### Task data
((

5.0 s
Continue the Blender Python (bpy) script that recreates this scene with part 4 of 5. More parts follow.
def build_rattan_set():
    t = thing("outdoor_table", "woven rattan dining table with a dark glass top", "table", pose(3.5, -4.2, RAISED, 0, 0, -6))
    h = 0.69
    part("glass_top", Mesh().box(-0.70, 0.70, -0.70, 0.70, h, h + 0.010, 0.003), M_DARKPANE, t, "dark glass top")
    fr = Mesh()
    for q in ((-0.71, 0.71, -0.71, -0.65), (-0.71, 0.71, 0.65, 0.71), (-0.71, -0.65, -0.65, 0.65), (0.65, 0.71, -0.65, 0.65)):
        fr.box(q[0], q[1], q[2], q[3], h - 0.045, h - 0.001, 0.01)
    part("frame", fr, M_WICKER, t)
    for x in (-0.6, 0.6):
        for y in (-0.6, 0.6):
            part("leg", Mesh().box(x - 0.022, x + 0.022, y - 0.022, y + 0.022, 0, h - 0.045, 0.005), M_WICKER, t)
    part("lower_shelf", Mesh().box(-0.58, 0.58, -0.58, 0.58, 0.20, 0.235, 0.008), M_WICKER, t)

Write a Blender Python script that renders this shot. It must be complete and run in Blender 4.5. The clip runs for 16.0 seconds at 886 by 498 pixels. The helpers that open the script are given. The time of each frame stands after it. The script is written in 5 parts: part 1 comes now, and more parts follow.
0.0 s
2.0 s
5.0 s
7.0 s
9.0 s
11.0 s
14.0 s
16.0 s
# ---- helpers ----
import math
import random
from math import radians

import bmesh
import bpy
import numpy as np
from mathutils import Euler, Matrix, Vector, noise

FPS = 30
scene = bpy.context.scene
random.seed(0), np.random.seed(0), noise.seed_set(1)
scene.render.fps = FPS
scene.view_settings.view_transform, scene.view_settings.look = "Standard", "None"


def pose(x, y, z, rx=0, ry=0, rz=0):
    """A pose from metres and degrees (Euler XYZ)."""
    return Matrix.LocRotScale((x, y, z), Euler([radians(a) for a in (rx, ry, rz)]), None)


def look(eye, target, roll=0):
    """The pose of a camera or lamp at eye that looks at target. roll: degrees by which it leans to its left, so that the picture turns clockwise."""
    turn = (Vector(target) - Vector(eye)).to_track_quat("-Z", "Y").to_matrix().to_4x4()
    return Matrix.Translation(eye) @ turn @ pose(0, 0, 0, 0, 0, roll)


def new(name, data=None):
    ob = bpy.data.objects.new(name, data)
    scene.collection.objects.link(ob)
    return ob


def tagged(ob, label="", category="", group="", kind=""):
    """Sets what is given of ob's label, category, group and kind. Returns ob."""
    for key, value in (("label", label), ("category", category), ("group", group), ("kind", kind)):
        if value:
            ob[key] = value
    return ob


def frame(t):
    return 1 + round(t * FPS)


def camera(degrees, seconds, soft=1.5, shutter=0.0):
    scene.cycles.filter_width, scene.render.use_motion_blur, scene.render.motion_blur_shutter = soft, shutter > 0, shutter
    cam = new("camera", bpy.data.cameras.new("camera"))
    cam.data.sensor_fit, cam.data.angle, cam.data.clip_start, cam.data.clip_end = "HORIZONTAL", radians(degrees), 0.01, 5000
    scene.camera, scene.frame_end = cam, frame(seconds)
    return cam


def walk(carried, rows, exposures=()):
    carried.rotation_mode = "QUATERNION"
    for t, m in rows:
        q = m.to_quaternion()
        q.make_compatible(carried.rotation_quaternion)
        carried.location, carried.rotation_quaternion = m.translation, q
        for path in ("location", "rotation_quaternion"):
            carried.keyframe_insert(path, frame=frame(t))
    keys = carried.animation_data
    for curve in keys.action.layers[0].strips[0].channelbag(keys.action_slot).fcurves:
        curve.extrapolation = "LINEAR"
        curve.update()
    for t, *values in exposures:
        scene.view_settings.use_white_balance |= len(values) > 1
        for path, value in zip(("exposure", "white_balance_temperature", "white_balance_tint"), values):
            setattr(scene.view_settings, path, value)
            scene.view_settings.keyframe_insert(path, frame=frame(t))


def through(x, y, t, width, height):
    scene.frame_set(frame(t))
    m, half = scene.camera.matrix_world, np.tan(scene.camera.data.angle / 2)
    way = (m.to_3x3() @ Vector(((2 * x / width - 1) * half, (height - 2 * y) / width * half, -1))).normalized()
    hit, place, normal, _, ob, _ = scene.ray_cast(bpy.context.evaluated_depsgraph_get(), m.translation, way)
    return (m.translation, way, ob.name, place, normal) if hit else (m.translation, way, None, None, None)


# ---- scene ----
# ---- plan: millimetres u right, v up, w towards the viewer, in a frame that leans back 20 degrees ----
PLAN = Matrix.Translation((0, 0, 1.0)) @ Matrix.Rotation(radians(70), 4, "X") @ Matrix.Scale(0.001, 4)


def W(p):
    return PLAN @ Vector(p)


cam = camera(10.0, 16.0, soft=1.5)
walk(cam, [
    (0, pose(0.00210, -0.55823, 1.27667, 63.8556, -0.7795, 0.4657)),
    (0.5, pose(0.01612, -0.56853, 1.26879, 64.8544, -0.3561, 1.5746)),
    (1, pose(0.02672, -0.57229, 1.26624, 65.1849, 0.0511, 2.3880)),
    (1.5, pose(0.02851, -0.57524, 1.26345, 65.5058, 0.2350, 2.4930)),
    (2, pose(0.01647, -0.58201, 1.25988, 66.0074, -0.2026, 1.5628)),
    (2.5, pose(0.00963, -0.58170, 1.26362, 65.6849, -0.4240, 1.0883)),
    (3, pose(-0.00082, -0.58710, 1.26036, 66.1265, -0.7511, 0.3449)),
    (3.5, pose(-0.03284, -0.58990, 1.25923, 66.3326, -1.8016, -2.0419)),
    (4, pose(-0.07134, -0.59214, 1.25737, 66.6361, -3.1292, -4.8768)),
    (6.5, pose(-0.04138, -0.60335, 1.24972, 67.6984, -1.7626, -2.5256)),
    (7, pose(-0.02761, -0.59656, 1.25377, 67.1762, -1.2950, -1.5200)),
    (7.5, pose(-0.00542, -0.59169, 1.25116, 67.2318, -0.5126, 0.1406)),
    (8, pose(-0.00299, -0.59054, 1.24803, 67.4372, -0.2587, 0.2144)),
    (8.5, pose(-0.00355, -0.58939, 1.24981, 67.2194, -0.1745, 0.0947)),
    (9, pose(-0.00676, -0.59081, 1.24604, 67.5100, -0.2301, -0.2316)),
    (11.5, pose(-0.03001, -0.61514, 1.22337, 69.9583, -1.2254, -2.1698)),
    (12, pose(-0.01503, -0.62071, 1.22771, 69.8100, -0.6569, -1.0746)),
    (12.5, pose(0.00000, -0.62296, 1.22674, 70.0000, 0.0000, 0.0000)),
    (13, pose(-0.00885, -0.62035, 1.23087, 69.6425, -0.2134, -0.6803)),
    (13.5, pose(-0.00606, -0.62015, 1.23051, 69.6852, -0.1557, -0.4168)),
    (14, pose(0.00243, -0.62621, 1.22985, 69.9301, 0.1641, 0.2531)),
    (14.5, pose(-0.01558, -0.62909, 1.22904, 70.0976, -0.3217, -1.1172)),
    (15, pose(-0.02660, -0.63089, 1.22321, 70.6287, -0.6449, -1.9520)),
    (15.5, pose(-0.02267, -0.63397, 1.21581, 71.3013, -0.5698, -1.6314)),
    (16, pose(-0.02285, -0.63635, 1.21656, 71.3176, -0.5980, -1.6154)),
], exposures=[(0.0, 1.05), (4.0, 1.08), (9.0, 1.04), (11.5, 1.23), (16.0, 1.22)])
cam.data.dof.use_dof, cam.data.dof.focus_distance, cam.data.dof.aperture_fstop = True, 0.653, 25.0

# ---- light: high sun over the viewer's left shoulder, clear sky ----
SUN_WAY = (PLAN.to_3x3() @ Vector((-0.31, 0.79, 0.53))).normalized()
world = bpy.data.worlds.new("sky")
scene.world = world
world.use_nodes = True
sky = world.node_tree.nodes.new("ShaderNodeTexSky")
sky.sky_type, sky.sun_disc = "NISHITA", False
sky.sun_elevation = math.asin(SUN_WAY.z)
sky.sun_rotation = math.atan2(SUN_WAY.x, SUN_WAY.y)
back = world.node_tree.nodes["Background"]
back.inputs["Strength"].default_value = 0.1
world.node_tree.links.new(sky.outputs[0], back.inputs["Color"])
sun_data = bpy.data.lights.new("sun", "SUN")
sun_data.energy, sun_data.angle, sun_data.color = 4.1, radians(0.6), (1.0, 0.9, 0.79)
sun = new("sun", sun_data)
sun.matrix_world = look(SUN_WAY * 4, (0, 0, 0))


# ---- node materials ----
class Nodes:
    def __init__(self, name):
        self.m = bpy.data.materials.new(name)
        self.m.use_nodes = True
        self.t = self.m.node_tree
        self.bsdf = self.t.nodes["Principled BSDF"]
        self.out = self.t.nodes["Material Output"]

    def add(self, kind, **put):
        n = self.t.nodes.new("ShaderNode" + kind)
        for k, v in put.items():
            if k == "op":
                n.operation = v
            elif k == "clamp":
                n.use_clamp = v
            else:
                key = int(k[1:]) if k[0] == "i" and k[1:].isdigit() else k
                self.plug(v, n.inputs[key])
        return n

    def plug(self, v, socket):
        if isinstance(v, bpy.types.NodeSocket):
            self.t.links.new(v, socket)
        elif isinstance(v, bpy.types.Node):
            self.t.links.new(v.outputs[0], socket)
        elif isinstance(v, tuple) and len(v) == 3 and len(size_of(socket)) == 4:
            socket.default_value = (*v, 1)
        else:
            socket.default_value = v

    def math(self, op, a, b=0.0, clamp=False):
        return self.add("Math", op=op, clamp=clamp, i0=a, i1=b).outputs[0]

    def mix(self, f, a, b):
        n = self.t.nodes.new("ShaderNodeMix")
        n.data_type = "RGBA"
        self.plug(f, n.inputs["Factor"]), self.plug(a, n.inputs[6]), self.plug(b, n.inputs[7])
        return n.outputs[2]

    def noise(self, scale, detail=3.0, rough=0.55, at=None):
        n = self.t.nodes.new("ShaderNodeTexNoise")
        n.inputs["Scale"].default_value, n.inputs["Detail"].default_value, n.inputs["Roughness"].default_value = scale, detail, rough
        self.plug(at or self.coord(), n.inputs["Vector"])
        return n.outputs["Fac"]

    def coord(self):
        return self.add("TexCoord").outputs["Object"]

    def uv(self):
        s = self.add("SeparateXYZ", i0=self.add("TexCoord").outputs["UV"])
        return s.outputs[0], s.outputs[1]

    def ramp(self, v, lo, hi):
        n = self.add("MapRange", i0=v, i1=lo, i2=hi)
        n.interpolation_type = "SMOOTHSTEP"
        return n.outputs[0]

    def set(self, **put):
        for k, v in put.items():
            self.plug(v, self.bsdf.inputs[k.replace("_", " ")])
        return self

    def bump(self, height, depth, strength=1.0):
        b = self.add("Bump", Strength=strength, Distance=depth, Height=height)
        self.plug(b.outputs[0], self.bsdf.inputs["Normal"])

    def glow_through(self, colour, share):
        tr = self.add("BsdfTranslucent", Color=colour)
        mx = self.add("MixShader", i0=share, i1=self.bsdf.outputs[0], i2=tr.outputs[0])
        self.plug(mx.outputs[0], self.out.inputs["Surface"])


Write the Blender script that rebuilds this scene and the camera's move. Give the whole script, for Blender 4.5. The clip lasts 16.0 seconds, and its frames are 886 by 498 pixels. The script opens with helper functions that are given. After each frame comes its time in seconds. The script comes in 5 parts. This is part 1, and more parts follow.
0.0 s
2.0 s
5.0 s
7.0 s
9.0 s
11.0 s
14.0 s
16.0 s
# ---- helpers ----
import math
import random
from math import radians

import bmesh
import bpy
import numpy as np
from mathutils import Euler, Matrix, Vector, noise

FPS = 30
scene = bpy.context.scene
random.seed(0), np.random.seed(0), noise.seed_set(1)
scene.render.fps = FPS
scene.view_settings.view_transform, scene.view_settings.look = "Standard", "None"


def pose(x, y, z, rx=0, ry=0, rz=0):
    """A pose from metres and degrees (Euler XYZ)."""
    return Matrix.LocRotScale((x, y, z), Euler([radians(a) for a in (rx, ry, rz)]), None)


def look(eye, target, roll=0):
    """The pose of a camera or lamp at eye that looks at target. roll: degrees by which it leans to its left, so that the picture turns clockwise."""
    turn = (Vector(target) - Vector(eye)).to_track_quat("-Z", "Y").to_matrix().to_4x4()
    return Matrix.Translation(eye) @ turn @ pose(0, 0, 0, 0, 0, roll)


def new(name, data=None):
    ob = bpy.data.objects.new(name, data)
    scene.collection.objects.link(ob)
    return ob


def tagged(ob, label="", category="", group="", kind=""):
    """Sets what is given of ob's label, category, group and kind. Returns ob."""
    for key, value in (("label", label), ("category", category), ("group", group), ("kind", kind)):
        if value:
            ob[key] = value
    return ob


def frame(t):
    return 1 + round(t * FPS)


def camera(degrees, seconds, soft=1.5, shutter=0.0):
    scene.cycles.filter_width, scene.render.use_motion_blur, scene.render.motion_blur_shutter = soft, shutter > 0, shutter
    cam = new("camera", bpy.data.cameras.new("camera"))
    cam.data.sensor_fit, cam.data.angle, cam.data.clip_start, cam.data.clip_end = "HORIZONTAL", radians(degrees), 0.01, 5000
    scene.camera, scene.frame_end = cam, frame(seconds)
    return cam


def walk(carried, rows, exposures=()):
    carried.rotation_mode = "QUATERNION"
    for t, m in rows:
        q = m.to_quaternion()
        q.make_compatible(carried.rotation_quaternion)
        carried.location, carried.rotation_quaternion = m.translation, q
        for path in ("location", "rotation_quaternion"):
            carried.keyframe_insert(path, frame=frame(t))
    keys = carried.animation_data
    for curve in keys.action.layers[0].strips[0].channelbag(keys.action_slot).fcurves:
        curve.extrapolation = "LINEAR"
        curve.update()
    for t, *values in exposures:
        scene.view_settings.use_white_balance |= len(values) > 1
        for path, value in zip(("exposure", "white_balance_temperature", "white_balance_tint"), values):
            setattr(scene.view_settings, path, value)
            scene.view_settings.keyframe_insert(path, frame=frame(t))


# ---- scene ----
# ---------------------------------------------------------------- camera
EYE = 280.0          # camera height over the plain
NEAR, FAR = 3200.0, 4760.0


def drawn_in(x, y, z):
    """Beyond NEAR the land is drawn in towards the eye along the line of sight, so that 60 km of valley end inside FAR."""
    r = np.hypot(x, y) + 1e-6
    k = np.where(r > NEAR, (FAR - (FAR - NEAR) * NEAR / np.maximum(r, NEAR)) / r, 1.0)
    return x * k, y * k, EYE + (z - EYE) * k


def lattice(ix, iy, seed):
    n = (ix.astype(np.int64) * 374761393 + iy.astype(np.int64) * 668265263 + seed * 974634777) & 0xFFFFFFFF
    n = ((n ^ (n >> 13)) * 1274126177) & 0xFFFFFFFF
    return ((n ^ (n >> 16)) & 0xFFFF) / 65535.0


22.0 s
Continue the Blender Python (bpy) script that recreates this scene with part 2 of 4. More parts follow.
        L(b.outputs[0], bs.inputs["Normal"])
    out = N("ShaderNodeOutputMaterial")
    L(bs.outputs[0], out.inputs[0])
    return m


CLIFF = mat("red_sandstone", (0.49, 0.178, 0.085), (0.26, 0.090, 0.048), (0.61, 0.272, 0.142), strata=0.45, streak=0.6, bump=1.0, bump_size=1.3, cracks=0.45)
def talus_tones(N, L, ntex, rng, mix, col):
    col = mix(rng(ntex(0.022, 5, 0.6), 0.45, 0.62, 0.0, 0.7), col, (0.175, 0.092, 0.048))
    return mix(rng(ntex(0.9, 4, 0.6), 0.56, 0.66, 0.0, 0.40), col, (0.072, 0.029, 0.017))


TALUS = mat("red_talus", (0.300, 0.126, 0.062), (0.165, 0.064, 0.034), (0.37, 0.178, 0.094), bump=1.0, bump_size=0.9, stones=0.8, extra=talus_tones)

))

### Work to be completed
Search the listing for the string "with". Copy each line where it turns up.

### Output of the exercise
Continue the Blender Python (bpy) script that recreates this scene with part 4 of 5. More parts follow.
    t = thing("outdoor_table", "woven rattan dining table with a dark glass top", "table", pose(3.5, -4.2, RAISED, 0, 0, -6))
Write the Blender script that rebuilds this scene and the camera's move. Give the whole script, for Blender 4.5. The clip lasts 16.0 seconds, and its frames are 886 by 498 pixels. The script opens with helper functions that are given. After each frame comes its time in seconds. The script comes in 5 parts. This is part 1, and more parts follow.
Continue the Blender Python (bpy) script that recreates this scene with part 2 of 4. More parts follow.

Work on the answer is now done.